GOAL:
The records below must be transcribed exactly. Do not include the pictures.

MATERIAL SUPPLIED:
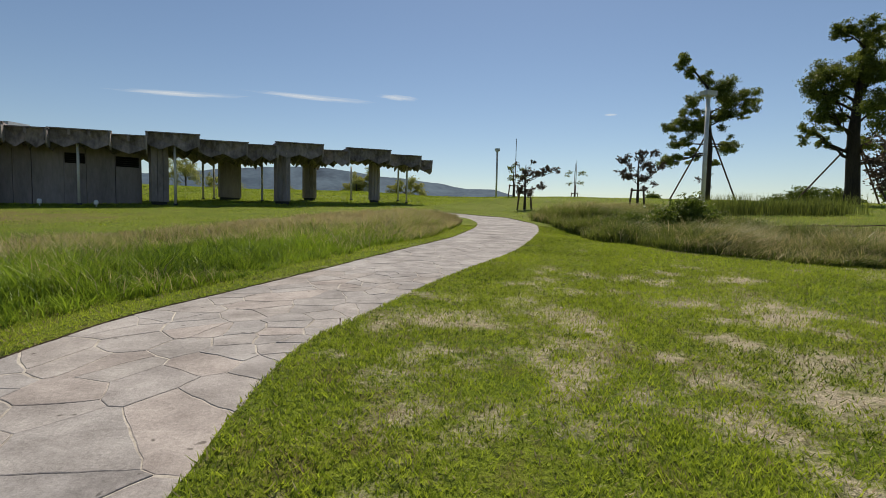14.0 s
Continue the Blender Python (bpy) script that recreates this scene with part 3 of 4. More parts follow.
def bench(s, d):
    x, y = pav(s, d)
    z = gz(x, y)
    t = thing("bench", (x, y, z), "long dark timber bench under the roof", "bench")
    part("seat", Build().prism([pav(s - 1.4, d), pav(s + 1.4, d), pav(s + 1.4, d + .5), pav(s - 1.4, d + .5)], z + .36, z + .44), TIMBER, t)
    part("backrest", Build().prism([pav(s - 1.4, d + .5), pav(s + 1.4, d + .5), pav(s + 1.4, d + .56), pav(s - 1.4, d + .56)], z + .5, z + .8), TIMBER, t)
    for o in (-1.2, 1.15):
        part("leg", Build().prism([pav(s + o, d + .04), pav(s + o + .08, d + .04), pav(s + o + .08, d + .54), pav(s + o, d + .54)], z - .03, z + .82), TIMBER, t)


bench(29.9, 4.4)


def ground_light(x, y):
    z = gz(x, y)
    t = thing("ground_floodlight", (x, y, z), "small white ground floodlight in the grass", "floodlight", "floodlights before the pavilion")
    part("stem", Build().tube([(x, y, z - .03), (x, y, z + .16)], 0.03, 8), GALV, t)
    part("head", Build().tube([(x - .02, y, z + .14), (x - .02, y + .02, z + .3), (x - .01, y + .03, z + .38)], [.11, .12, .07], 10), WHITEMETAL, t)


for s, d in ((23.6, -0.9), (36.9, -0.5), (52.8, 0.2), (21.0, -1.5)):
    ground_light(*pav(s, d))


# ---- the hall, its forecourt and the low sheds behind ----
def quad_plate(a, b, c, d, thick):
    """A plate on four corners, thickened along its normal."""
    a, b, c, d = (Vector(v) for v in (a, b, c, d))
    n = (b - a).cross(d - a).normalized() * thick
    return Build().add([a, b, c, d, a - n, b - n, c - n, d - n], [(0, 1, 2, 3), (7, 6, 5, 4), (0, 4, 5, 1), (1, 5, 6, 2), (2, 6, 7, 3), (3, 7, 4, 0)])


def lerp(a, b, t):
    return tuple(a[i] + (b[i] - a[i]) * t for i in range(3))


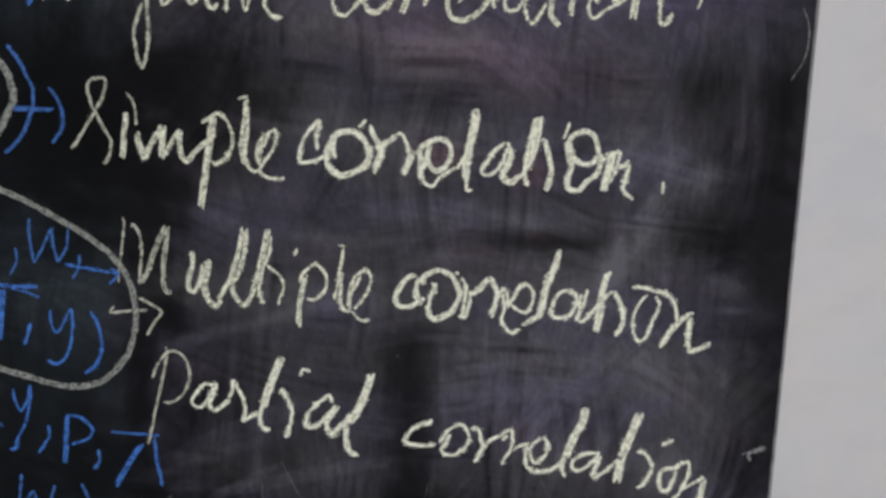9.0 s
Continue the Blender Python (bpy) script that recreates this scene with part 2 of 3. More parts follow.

ANSWER TO THE TASK:
14.0 s
Continue the Blender Python (bpy) script that recreates this scene with part 3 of 4. More parts follow.
def bench(s, d):
    x, y = pav(s, d)
    z = gz(x, y)
    t = thing("bench", (x, y, z), "long dark timber bench under the roof", "bench")
    part("seat", Build().prism([pav(s - 1.4, d), pav(s + 1.4, d), pav(s + 1.4, d + .5), pav(s - 1.4, d + .5)], z + .36, z + .44), TIMBER, t)
    part("backrest", Build().prism([pav(s - 1.4, d + .5), pav(s + 1.4, d + .5), pav(s + 1.4, d + .56), pav(s - 1.4, d + .56)], z + .5, z + .8), TIMBER, t)
    for o in (-1.2, 1.15):
        part("leg", Build().prism([pav(s + o, d + .04), pav(s + o + .08, d + .04), pav(s + o + .08, d + .54), pav(s + o, d + .54)], z - .03, z + .82), TIMBER, t)


bench(29.9, 4.4)


def ground_light(x, y):
    z = gz(x, y)
    t = thing("ground_floodlight", (x, y, z), "small white ground floodlight in the grass", "floodlight", "floodlights before the pavilion")
    part("stem", Build().tube([(x, y, z - .03), (x, y, z + .16)], 0.03, 8), GALV, t)
    part("head", Build().tube([(x - .02, y, z + .14), (x - .02, y + .02, z + .3), (x - .01, y + .03, z + .38)], [.11, .12, .07], 10), WHITEMETAL, t)


for s, d in ((23.6, -0.9), (36.9, -0.5), (52.8, 0.2), (21.0, -1.5)):
    ground_light(*pav(s, d))


# ---- the hall, its forecourt and the low sheds behind ----
def quad_plate(a, b, c, d, thick):
    """A plate on four corners, thickened along its normal."""
    a, b, c, d = (Vector(v) for v in (a, b, c, d))
    n = (b - a).cross(d - a).normalized() * thick
    return Build().add([a, b, c, d, a - n, b - n, c - n, d - n], [(0, 1, 2, 3), (7, 6, 5, 4), (0, 4, 5, 1), (1, 5, 6, 2), (2, 6, 7, 3), (3, 7, 4, 0)])


def lerp(a, b, t):
    return tuple(a[i] + (b[i] - a[i]) * t for i in range(3))


9.0 s
Continue the Blender Python (bpy) script that recreates this scene with part 2 of 3. More parts follow.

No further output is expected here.